» **AIM**: Your copy of the material must match it exactly, except that pictures are dropped.

------ SOURCE EXCERPT

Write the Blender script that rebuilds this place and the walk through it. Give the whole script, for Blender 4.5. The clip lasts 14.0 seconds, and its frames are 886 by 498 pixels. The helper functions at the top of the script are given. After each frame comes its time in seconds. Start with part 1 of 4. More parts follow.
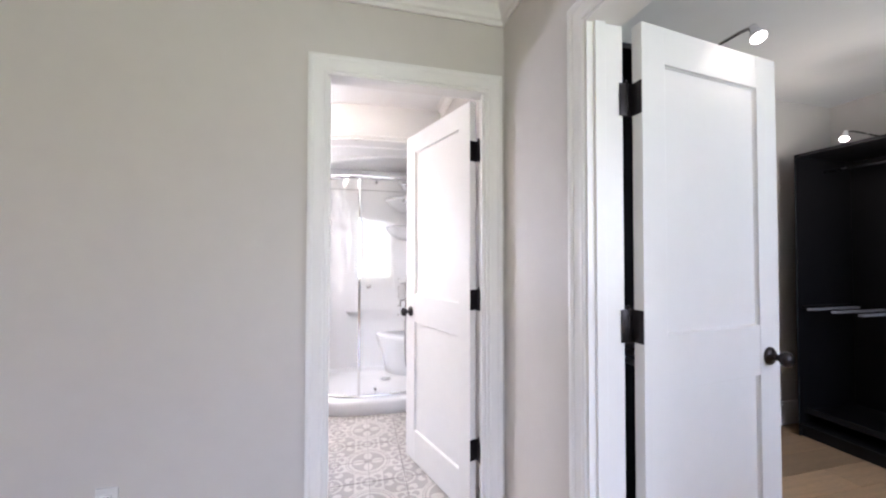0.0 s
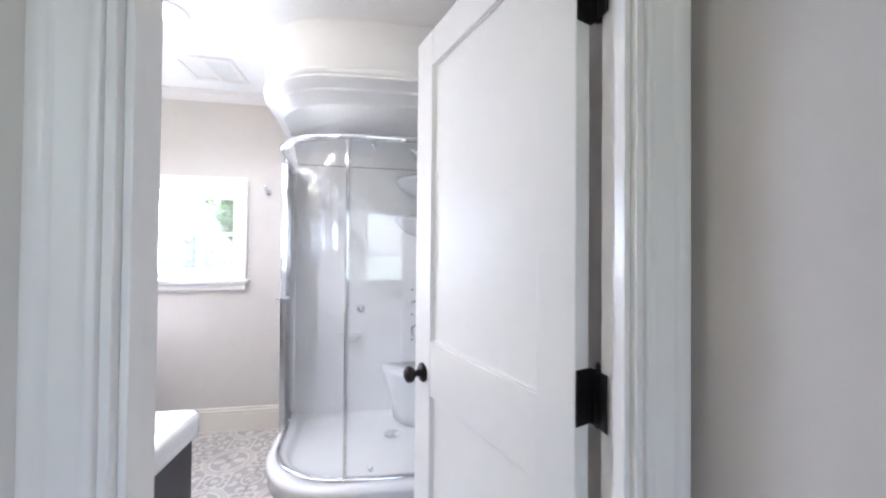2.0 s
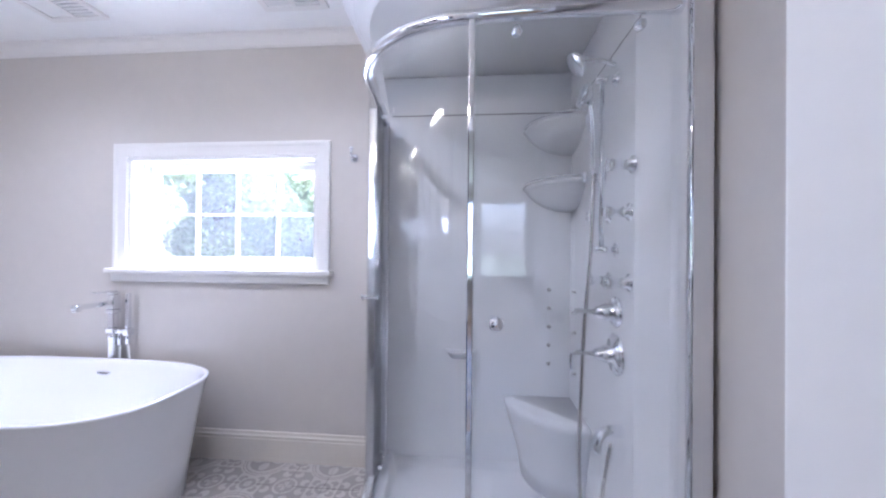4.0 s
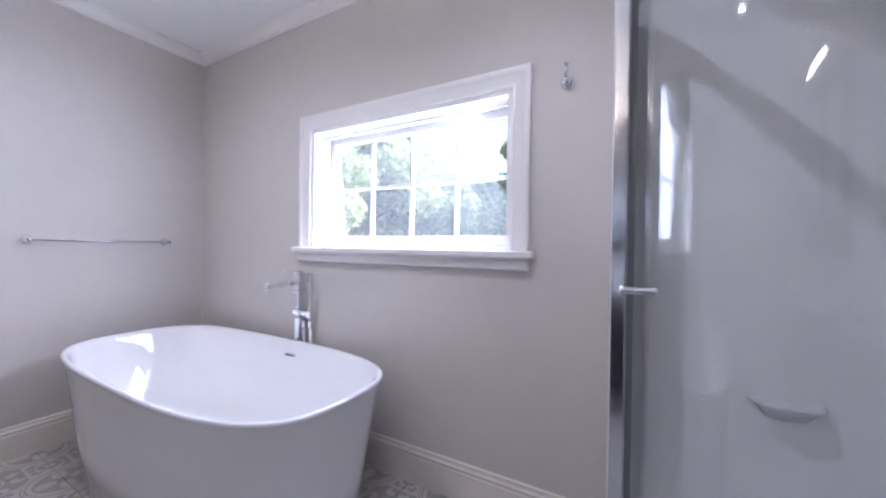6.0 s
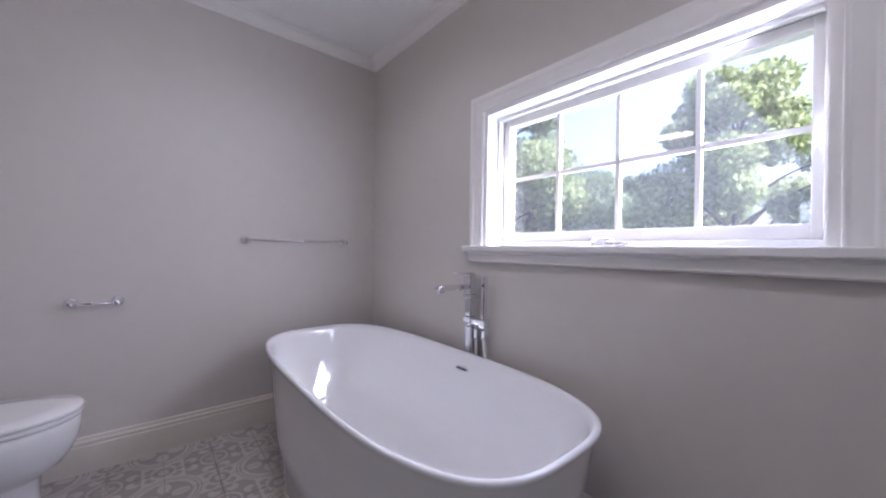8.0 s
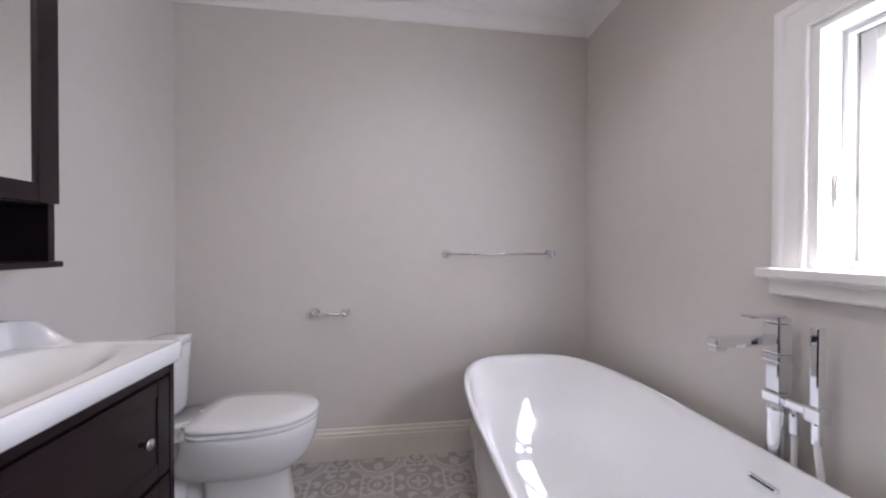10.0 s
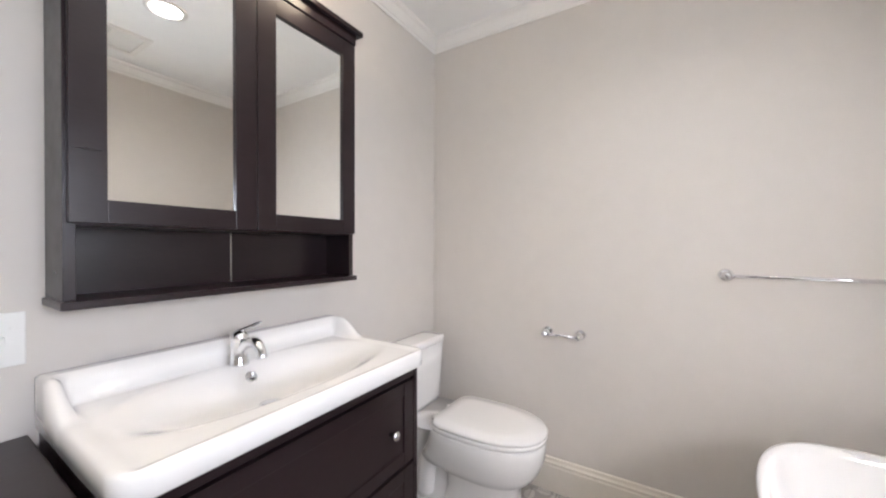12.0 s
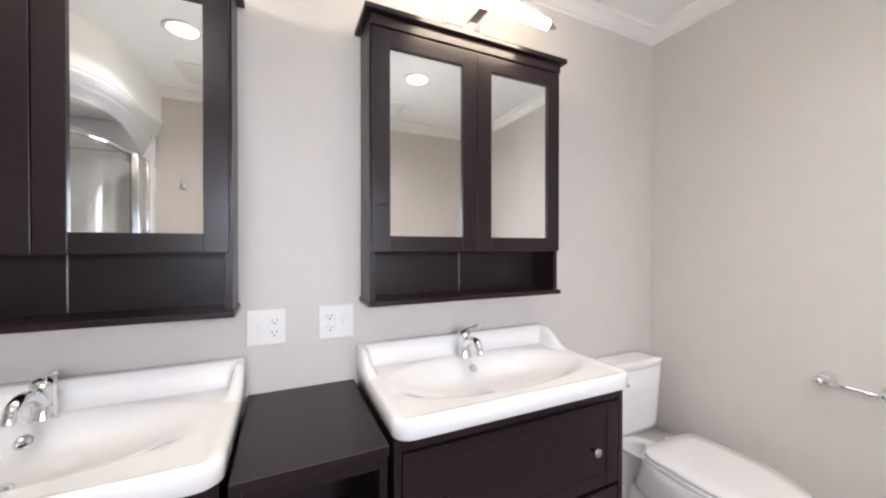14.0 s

------------

» **SOLUTION FOR THIS EXERCISE**:
Write the Blender script that rebuilds this place and the walk through it. Give the whole script, for Blender 4.5. The clip lasts 14.0 seconds, and its frames are 886 by 498 pixels. The helper functions at the top of the script are given. After each frame comes its time in seconds. Start with part 1 of 4. More parts follow.
0.0 s
2.0 s
4.0 s
6.0 s
8.0 s
10.0 s
12.0 s
14.0 s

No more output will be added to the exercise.